The stories soon crossed the Channel; and a translation "by Mr Samber, printed for J. Pote" was advertised in the "Monthly Chronicle" of 1729. "Mr Samber" was presumably one Robert Samber of New Inn, who translated other tales from the French, for Edmond Curl the bookseller, about this time. No copy of the first edition of his Perrault is known to exist. Yet it won a wide popularity, as is shown by the fact that there was a seventh edition published in 1795, for J. Rivington, a bookseller, of Pearl Street, New York.

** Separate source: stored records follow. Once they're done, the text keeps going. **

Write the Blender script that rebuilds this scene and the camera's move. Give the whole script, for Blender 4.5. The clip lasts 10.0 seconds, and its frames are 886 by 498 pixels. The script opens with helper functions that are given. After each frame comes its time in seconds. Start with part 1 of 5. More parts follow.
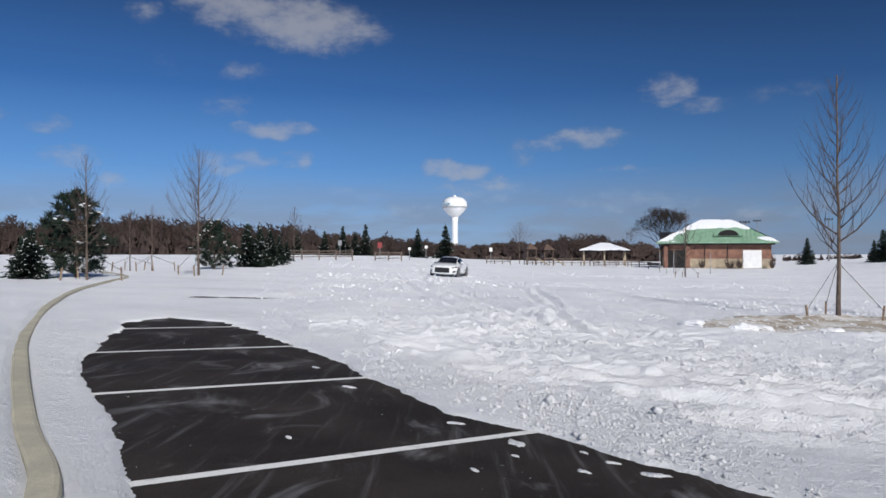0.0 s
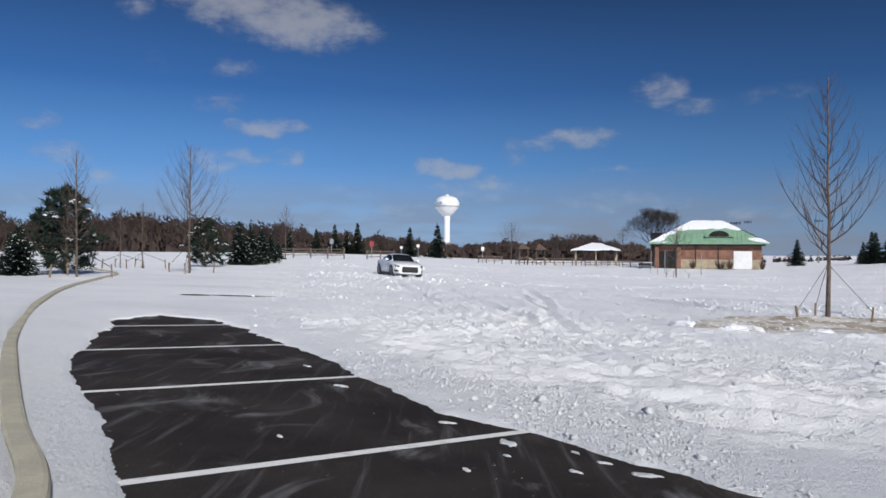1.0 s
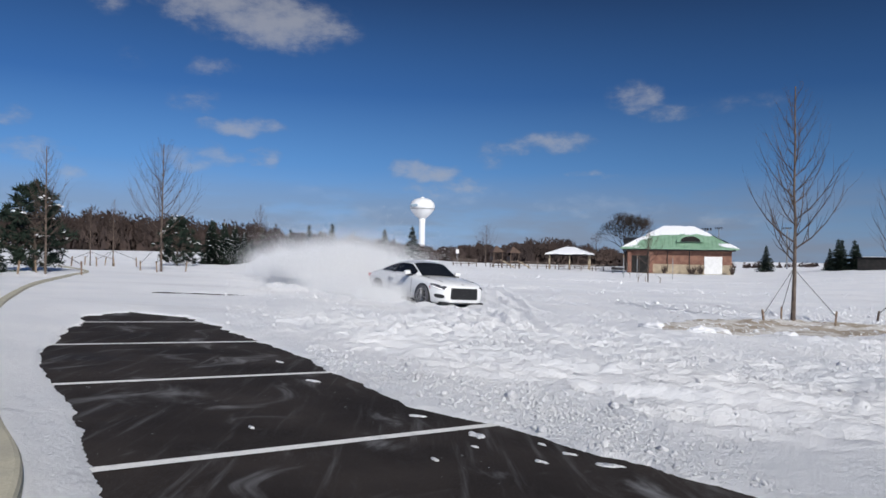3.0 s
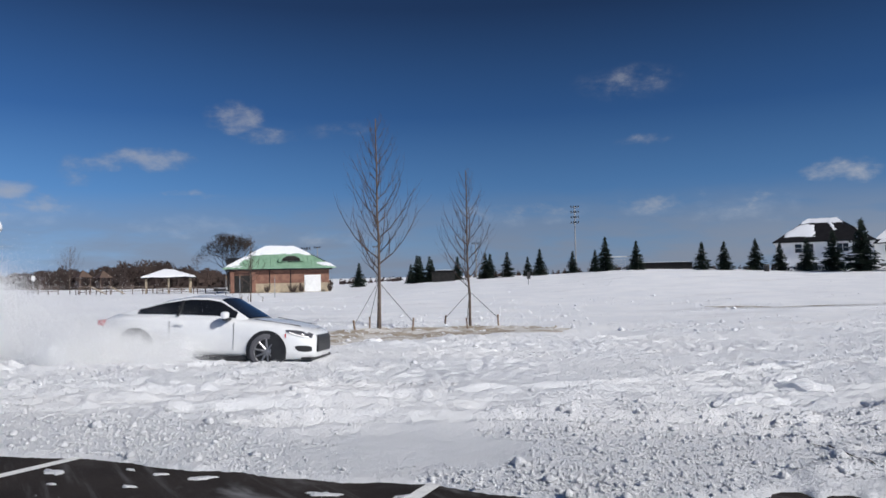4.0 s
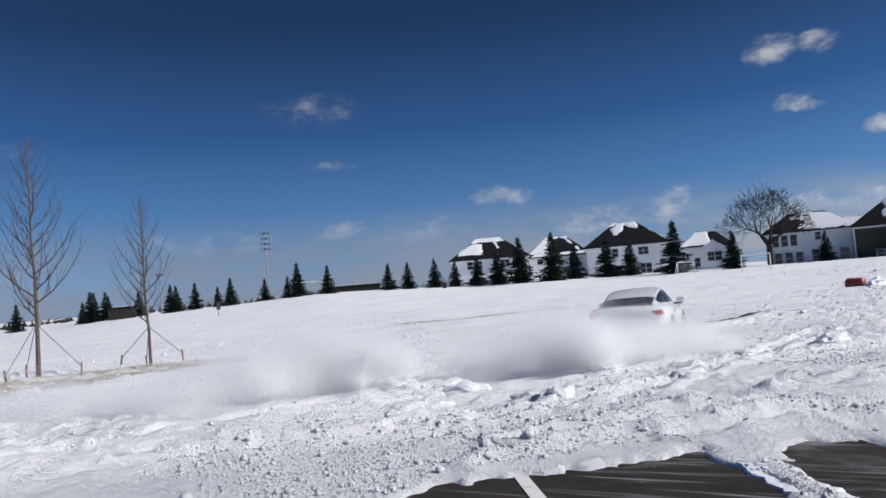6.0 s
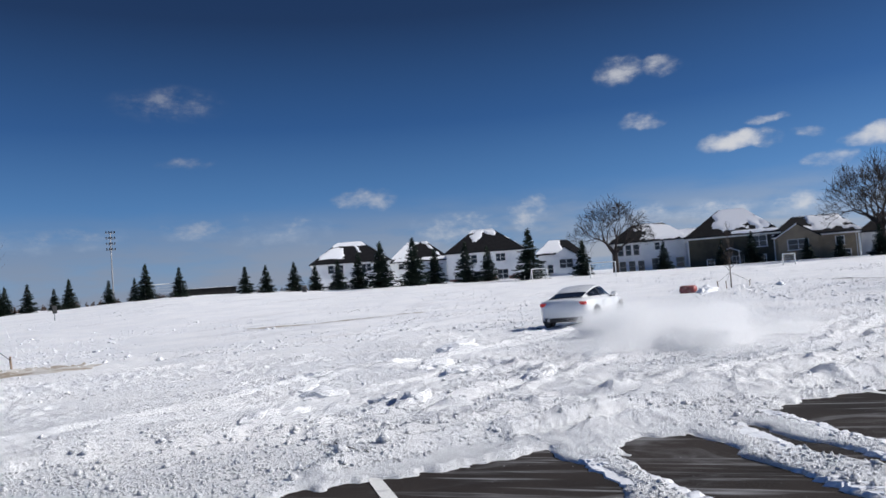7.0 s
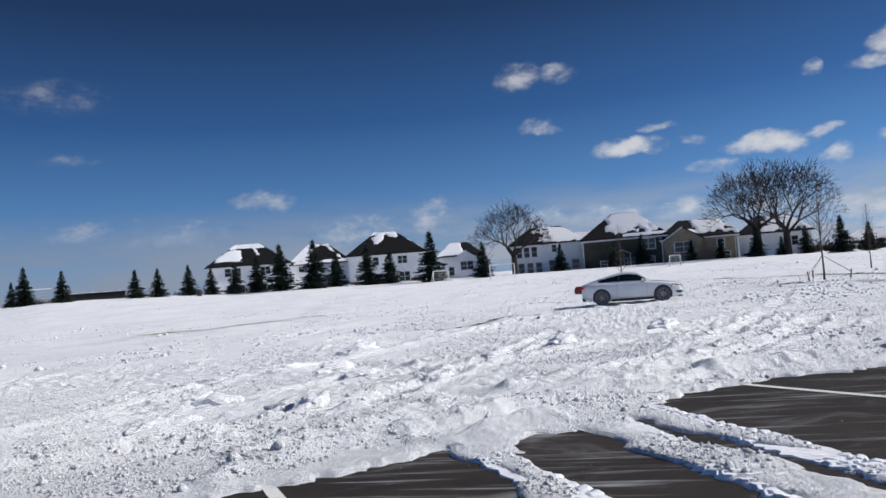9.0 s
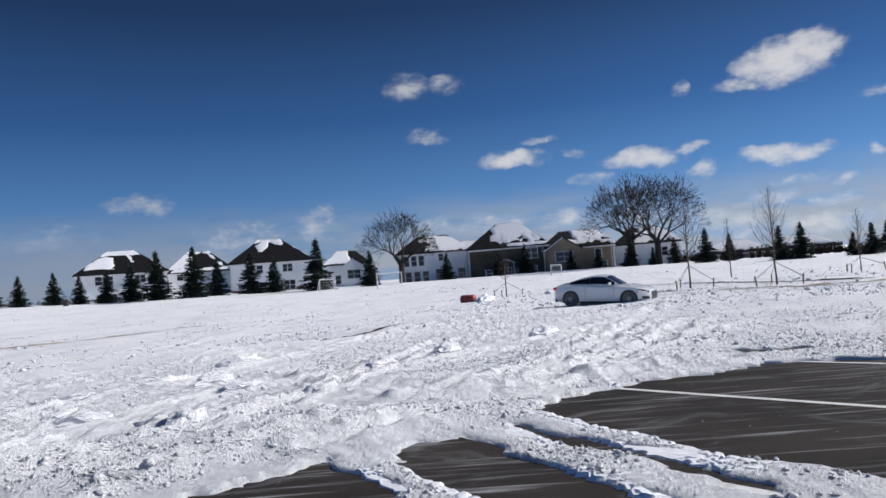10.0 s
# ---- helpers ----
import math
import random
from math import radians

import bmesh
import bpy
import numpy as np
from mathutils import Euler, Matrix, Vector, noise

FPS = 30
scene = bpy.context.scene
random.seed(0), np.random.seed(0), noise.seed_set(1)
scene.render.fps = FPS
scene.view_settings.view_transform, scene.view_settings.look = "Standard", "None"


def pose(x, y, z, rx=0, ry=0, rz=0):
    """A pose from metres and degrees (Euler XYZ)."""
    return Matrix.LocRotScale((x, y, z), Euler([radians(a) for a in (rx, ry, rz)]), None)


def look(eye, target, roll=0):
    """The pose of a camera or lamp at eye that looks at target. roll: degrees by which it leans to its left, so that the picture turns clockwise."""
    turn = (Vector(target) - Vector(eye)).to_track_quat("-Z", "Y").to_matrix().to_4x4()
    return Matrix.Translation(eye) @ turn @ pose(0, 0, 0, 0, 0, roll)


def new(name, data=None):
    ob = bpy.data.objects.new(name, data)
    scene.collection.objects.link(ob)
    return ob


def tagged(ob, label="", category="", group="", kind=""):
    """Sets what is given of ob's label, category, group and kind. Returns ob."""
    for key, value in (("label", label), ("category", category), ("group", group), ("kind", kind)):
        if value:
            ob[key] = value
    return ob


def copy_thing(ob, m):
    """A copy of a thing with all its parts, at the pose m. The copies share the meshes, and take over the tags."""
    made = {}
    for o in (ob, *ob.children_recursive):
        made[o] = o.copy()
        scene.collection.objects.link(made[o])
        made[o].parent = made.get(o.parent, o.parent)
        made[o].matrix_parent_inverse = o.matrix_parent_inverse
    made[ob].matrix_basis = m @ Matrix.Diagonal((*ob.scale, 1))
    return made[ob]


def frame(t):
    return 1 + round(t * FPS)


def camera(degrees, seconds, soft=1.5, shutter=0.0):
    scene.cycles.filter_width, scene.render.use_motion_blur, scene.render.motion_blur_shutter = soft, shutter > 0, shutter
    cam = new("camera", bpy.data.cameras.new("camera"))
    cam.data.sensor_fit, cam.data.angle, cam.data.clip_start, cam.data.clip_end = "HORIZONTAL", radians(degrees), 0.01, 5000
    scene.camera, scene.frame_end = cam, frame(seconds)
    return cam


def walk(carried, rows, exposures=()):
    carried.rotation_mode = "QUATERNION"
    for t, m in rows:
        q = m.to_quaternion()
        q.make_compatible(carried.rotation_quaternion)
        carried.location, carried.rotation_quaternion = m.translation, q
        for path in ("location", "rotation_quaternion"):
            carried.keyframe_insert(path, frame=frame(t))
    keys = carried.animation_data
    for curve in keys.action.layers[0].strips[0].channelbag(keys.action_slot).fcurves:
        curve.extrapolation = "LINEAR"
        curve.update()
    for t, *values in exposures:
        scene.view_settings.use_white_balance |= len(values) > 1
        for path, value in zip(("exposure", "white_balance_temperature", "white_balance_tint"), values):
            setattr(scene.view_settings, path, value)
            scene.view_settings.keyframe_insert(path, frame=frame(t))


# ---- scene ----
cam = camera(62.6, 10.0, soft=1.6)
PATH = [
    (0.0, pose(0.000, 0.000, 1.270, 90.40, -0.00, 0.00)),
    (0.5, pose(-0.004, 0.001, 1.271, 90.40, -0.01, -0.67)),
    (1.0, pose(-0.008, 0.010, 1.271, 90.33, -0.37, -0.64)),
    (1.5, pose(-0.005, 0.016, 1.267, 90.31, -0.51, 0.78)),
    (2.0, pose(-0.002, 0.008, 1.262, 90.34, -0.55, 0.07)),
    (3.3, pose(0.021, -0.163, 1.203, 90.76, -0.10, -4.15)),
    (3.4, pose(0.024, -0.187, 1.198, 90.93, 0.17, -6.02)),
    (3.5, pose(0.026, -0.211, 1.194, 90.80, -0.32, -13.22)),
    (3.6, pose(0.029, -0.238, 1.190, 90.80, 0.86, -22.61)),
    (3.7, pose(0.033, -0.265, 1.185, 91.25, 2.45, -27.11)),
    (3.8, pose(0.036, -0.292, 1.180, 91.75, 2.31, -28.99)),
    (3.9, pose(0.040, -0.319, 1.176, 92.11, 2.01, -30.76)),
    (4.0, pose(0.043, -0.346, 1.171, 92.15, 1.11, -33.05)),
    (4.2, pose(0.055, -0.388, 1.163, 92.12, 1.93, -33.64)),
    (4.5, pose(0.072, -0.451, 1.150, 92.73, 3.15, -33.01)),
    (4.7, pose(0.093, -0.478, 1.141, 92.82, 3.72, -36.06)),
    (5.0, pose(0.125, -0.518, 1.128, 92.91, 3.94, -46.19)),
    (5.2, pose(0.130, -0.523, 1.128, 93.17, 4.18, -51.24)),
    (6.3, pose(0.158, -0.547, 1.126, 92.85, 4.62, -58.73)),
    (6.5, pose(0.158, -0.551, 1.125, 92.78, 4.50, -61.40)),
    (7.0, pose(0.158, -0.562, 1.124, 92.52, 4.16, -67.64)),
    (7.5, pose(0.160, -0.564, 1.124, 92.68, 4.92, -71.48)),
    (8.0, pose(0.161, -0.566, 1.123, 92.59, 5.38, -70.52)),
    (8.5, pose(0.164, -0.583, 1.122, 92.29, 5.34, -72.48)),
    (9.0, pose(0.167, -0.600, 1.121, 92.12, 4.51, -75.35)),
    (9.5, pose(0.175, -0.617, 1.122, 92.14, 4.49, -80.79)),
    (10.0, pose(0.182, -0.634, 1.122, 92.10, 4.45, -84.21)),
]
walk(cam, PATH, [(0.0, -0.13), (3.5, -0.13), (5.2, -0.08), (7.0, 0.08), (10.0, 0.05)])

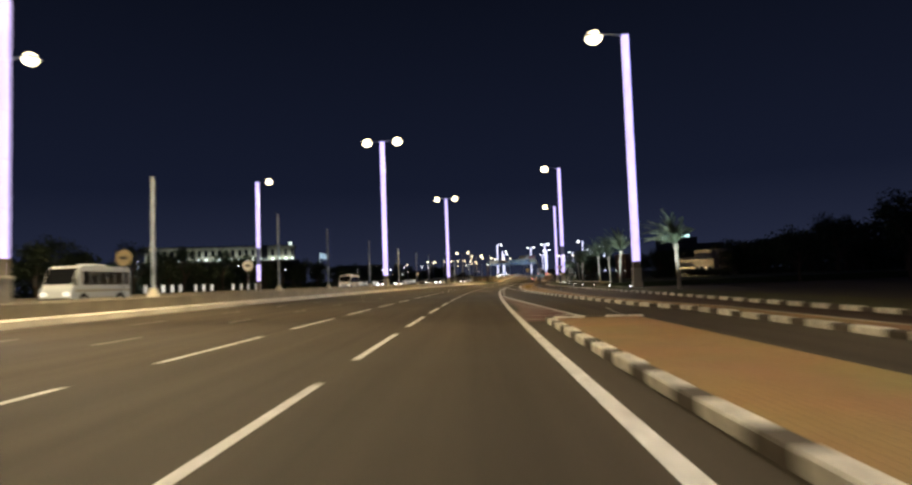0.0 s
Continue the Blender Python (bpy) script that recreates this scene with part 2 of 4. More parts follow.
CAR_DARK = mat("dark_car_paint", (0.05, 0.035, 0.035), 0.25, spec=0.6)
BARK = mat("tree_bark", (0.10, 0.075, 0.05), 0.9, grain=0.4, grain_size=10, bump=0.8)
PALM_BARK = mat("palm_bark", (0.28, 0.265, 0.235), 0.9, grain=0.4, grain_size=9, bump=0.8)
LEAF = mat("dark_leaf", (0.035, 0.055, 0.022), 0.7, grain=0.4, grain_size=2.0)
FROND = mat("palm_frond", (0.062, 0.082, 0.055), 0.6, grain=0.3, grain_size=3.0)
FACADE = mat("pale_stone_facade", (0.42, 0.38, 0.31), 0.85, grain=0.1, grain_size=0.8, stain=0.15, stain_size=0.1)
FACADE_RED = mat("reddish_render", (0.17, 0.105, 0.08), 0.85, grain=0.2, stain=0.3, stain_size=0.4)
# facade whose lack of light is put into a darker colour
FACADE_DARK = mat("facade_darkened_as_unlit", (0.10, 0.10, 0.105), 0.85, grain=0.1, grain_size=0.5, stain=0.2, stain_size=0.05)
WINDOW_LIT = glow("lit_window", (0.85, 1.0, 0.92), 1.1)
WINDOW_WARM = glow("warm_lit_window", (1.0, 0.72, 0.38), 0.9)
WINDOW_BLUE = glow("pale_blue_lit_window", (0.45, 0.85, 1.0), 0.7)
WINDOW_DARK = glass("dark_window", (0.02, 0.022, 0.028))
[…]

No English translation of Perrault's fairy tales has attained unquestioned literary pre-eminence. So the publishers of the present book have thought it best to use Samber's translation, which has a special interest of its own in being almost contemporary with the original. The text has been thoroughly revised and corrected by Mr J. E. Mansion, who has purged it of many errors without detracting from its old-fashioned quality. To Mr Mansion also is due the credit for the translation of the "Les Souhaits Ridicules" and for the adaptation of "Peau d'Asne." "Griselidis" is excluded from this book for two good reasons; firstly, because it is an admitted borrowing by Perrault from Boccaccio; secondly, because it is not a 'fairy' tale in the true sense of the word.

It is, perhaps, unnecessary for me to add anything about Mr Clarke's illustrations. Many of the readers of this book will be already familiar with his work. Besides, I always feel that it is an impertinence to describe pictures in their presence. Mr Clarke's speak for themselves. They speak for Perrault too. It is seldom, indeed, that an illustrator enters so thoroughly into the spirit of his text. The grace, delicacy, urbanity, tenderness, and humour which went to the making of Perrault's stories must, it seems, have also gone in somewhat similar proportions to the making of these delightful drawings. I am sure that they would have given pleasure to Perrault himself.